» **Material**:
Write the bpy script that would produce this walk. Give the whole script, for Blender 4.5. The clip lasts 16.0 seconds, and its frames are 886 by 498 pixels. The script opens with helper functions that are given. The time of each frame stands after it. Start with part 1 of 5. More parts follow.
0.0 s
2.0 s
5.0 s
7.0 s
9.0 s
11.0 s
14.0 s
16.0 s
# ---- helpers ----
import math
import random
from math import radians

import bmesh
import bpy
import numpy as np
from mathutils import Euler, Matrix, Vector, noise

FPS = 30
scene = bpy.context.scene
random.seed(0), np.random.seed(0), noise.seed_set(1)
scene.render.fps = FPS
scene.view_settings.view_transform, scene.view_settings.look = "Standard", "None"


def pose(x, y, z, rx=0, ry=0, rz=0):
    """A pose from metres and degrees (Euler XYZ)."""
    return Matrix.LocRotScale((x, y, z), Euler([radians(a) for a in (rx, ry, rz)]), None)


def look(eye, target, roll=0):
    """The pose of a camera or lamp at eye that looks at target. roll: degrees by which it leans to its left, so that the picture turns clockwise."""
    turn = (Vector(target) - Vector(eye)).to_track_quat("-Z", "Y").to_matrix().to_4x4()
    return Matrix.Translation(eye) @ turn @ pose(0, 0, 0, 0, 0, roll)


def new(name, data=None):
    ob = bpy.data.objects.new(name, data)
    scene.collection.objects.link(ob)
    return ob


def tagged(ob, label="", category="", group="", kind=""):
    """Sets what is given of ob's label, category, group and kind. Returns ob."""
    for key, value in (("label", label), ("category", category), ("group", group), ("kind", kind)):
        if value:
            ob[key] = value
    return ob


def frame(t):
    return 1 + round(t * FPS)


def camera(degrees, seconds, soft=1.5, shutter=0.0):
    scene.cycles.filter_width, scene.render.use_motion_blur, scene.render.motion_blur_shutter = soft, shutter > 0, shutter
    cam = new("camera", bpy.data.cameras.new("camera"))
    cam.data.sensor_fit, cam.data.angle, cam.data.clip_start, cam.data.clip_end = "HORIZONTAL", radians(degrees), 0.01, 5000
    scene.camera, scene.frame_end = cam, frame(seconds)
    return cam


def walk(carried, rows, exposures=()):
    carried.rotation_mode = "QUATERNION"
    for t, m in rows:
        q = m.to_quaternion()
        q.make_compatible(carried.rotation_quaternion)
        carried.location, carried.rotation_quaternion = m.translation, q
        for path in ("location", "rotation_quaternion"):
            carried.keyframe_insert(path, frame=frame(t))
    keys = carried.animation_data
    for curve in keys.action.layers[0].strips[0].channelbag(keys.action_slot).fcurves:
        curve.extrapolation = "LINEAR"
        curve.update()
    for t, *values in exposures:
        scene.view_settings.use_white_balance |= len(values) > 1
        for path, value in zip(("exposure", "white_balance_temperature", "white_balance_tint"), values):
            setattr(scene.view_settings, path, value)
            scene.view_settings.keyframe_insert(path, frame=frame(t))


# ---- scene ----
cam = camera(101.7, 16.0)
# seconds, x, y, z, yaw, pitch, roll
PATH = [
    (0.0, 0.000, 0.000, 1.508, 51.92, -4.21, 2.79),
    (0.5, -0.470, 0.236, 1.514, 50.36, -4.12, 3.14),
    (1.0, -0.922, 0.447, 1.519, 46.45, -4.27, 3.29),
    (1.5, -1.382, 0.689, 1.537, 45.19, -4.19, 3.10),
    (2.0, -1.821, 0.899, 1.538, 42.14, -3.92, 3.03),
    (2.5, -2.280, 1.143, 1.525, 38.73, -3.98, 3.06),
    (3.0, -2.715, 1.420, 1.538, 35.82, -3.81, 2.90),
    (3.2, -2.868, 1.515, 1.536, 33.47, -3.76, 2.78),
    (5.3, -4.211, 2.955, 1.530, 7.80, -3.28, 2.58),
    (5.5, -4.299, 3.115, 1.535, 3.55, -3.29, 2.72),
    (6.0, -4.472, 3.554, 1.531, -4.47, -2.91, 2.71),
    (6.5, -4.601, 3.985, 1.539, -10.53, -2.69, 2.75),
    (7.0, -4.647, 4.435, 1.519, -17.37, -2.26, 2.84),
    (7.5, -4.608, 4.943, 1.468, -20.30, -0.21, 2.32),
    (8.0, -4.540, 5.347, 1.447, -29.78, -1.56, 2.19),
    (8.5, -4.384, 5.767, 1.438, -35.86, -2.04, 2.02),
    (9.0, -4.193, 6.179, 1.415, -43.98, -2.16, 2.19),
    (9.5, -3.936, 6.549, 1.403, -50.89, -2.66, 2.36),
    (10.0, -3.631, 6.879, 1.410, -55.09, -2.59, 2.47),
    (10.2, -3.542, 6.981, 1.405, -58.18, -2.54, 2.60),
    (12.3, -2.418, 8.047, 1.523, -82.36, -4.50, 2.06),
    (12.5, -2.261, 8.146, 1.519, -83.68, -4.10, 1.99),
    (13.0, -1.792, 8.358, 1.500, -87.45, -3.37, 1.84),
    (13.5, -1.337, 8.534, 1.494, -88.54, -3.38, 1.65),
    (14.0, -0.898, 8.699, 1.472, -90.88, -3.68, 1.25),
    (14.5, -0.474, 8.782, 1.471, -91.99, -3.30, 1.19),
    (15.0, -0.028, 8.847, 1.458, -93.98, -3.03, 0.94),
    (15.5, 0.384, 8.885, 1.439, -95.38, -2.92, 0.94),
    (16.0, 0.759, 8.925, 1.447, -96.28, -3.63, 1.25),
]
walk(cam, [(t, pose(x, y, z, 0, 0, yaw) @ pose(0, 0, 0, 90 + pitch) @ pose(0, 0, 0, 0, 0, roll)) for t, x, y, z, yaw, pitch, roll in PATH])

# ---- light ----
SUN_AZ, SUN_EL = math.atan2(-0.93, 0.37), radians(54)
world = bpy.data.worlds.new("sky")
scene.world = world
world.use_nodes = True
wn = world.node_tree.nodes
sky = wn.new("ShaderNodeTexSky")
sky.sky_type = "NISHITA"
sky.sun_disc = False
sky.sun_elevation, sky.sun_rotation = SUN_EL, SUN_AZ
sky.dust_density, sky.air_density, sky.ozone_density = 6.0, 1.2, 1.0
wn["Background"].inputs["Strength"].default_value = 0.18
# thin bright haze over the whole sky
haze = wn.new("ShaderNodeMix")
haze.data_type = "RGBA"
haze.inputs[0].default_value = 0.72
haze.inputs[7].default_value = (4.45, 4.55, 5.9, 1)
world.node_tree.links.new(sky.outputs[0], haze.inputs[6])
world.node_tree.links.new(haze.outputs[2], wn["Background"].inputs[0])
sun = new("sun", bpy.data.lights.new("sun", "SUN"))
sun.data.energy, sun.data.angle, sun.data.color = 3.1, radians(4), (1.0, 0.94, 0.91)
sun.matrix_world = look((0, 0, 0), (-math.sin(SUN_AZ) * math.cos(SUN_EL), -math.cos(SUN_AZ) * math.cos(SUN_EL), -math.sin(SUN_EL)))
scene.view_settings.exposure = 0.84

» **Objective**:
From the data above, extract every line in its exact form.

» **Written answer**:
Write the bpy script that would produce this walk. Give the whole script, for Blender 4.5. The clip lasts 16.0 seconds, and its frames are 886 by 498 pixels. The script opens with helper functions that are given. The time of each frame stands after it. Start with part 1 of 5. More parts follow.
0.0 s
2.0 s
5.0 s
7.0 s
9.0 s
11.0 s
14.0 s
16.0 s
# ---- helpers ----
import math
import random
from math import radians

import bmesh
import bpy
import numpy as np
from mathutils import Euler, Matrix, Vector, noise

FPS = 30
scene = bpy.context.scene
random.seed(0), np.random.seed(0), noise.seed_set(1)
scene.render.fps = FPS
scene.view_settings.view_transform, scene.view_settings.look = "Standard", "None"


def pose(x, y, z, rx=0, ry=0, rz=0):
    """A pose from metres and degrees (Euler XYZ)."""
    return Matrix.LocRotScale((x, y, z), Euler([radians(a) for a in (rx, ry, rz)]), None)


def look(eye, target, roll=0):
    """The pose of a camera or lamp at eye that looks at target. roll: degrees by which it leans to its left, so that the picture turns clockwise."""
    turn = (Vector(target) - Vector(eye)).to_track_quat("-Z", "Y").to_matrix().to_4x4()
    return Matrix.Translation(eye) @ turn @ pose(0, 0, 0, 0, 0, roll)


def new(name, data=None):
    ob = bpy.data.objects.new(name, data)
    scene.collection.objects.link(ob)
    return ob


def tagged(ob, label="", category="", group="", kind=""):
    """Sets what is given of ob's label, category, group and kind. Returns ob."""
    for key, value in (("label", label), ("category", category), ("group", group), ("kind", kind)):
        if value:
            ob[key] = value
    return ob


def frame(t):
    return 1 + round(t * FPS)


def camera(degrees, seconds, soft=1.5, shutter=0.0):
    scene.cycles.filter_width, scene.render.use_motion_blur, scene.render.motion_blur_shutter = soft, shutter > 0, shutter
    cam = new("camera", bpy.data.cameras.new("camera"))
    cam.data.sensor_fit, cam.data.angle, cam.data.clip_start, cam.data.clip_end = "HORIZONTAL", radians(degrees), 0.01, 5000
    scene.camera, scene.frame_end = cam, frame(seconds)
    return cam


def walk(carried, rows, exposures=()):
    carried.rotation_mode = "QUATERNION"
    for t, m in rows:
        q = m.to_quaternion()
        q.make_compatible(carried.rotation_quaternion)
        carried.location, carried.rotation_quaternion = m.translation, q
        for path in ("location", "rotation_quaternion"):
            carried.keyframe_insert(path, frame=frame(t))
    keys = carried.animation_data
    for curve in keys.action.layers[0].strips[0].channelbag(keys.action_slot).fcurves:
        curve.extrapolation = "LINEAR"
        curve.update()
    for t, *values in exposures:
        scene.view_settings.use_white_balance |= len(values) > 1
        for path, value in zip(("exposure", "white_balance_temperature", "white_balance_tint"), values):
            setattr(scene.view_settings, path, value)
            scene.view_settings.keyframe_insert(path, frame=frame(t))


# ---- scene ----
cam = camera(101.7, 16.0)
# seconds, x, y, z, yaw, pitch, roll
PATH = [
    (0.0, 0.000, 0.000, 1.508, 51.92, -4.21, 2.79),
    (0.5, -0.470, 0.236, 1.514, 50.36, -4.12, 3.14),
    (1.0, -0.922, 0.447, 1.519, 46.45, -4.27, 3.29),
    (1.5, -1.382, 0.689, 1.537, 45.19, -4.19, 3.10),
    (2.0, -1.821, 0.899, 1.538, 42.14, -3.92, 3.03),
    (2.5, -2.280, 1.143, 1.525, 38.73, -3.98, 3.06),
    (3.0, -2.715, 1.420, 1.538, 35.82, -3.81, 2.90),
    (3.2, -2.868, 1.515, 1.536, 33.47, -3.76, 2.78),
    (5.3, -4.211, 2.955, 1.530, 7.80, -3.28, 2.58),
    (5.5, -4.299, 3.115, 1.535, 3.55, -3.29, 2.72),
    (6.0, -4.472, 3.554, 1.531, -4.47, -2.91, 2.71),
    (6.5, -4.601, 3.985, 1.539, -10.53, -2.69, 2.75),
    (7.0, -4.647, 4.435, 1.519, -17.37, -2.26, 2.84),
    (7.5, -4.608, 4.943, 1.468, -20.30, -0.21, 2.32),
    (8.0, -4.540, 5.347, 1.447, -29.78, -1.56, 2.19),
    (8.5, -4.384, 5.767, 1.438, -35.86, -2.04, 2.02),
    (9.0, -4.193, 6.179, 1.415, -43.98, -2.16, 2.19),
    (9.5, -3.936, 6.549, 1.403, -50.89, -2.66, 2.36),
    (10.0, -3.631, 6.879, 1.410, -55.09, -2.59, 2.47),
    (10.2, -3.542, 6.981, 1.405, -58.18, -2.54, 2.60),
    (12.3, -2.418, 8.047, 1.523, -82.36, -4.50, 2.06),
    (12.5, -2.261, 8.146, 1.519, -83.68, -4.10, 1.99),
    (13.0, -1.792, 8.358, 1.500, -87.45, -3.37, 1.84),
    (13.5, -1.337, 8.534, 1.494, -88.54, -3.38, 1.65),
    (14.0, -0.898, 8.699, 1.472, -90.88, -3.68, 1.25),
    (14.5, -0.474, 8.782, 1.471, -91.99, -3.30, 1.19),
    (15.0, -0.028, 8.847, 1.458, -93.98, -3.03, 0.94),
    (15.5, 0.384, 8.885, 1.439, -95.38, -2.92, 0.94),
    (16.0, 0.759, 8.925, 1.447, -96.28, -3.63, 1.25),
]
walk(cam, [(t, pose(x, y, z, 0, 0, yaw) @ pose(0, 0, 0, 90 + pitch) @ pose(0, 0, 0, 0, 0, roll)) for t, x, y, z, yaw, pitch, roll in PATH])

# ---- light ----
SUN_AZ, SUN_EL = math.atan2(-0.93, 0.37), radians(54)
world = bpy.data.worlds.new("sky")
scene.world = world
world.use_nodes = True
wn = world.node_tree.nodes
sky = wn.new("ShaderNodeTexSky")
sky.sky_type = "NISHITA"
sky.sun_disc = False
sky.sun_elevation, sky.sun_rotation = SUN_EL, SUN_AZ
sky.dust_density, sky.air_density, sky.ozone_density = 6.0, 1.2, 1.0
wn["Background"].inputs["Strength"].default_value = 0.18
# thin bright haze over the whole sky
haze = wn.new("ShaderNodeMix")
haze.data_type = "RGBA"
haze.inputs[0].default_value = 0.72
haze.inputs[7].default_value = (4.45, 4.55, 5.9, 1)
world.node_tree.links.new(sky.outputs[0], haze.inputs[6])
world.node_tree.links.new(haze.outputs[2], wn["Background"].inputs[0])
sun = new("sun", bpy.data.lights.new("sun", "SUN"))
sun.data.energy, sun.data.angle, sun.data.color = 3.1, radians(4), (1.0, 0.94, 0.91)
sun.matrix_world = look((0, 0, 0), (-math.sin(SUN_AZ) * math.cos(SUN_EL), -math.cos(SUN_AZ) * math.cos(SUN_EL), -math.sin(SUN_EL)))
scene.view_settings.exposure = 0.84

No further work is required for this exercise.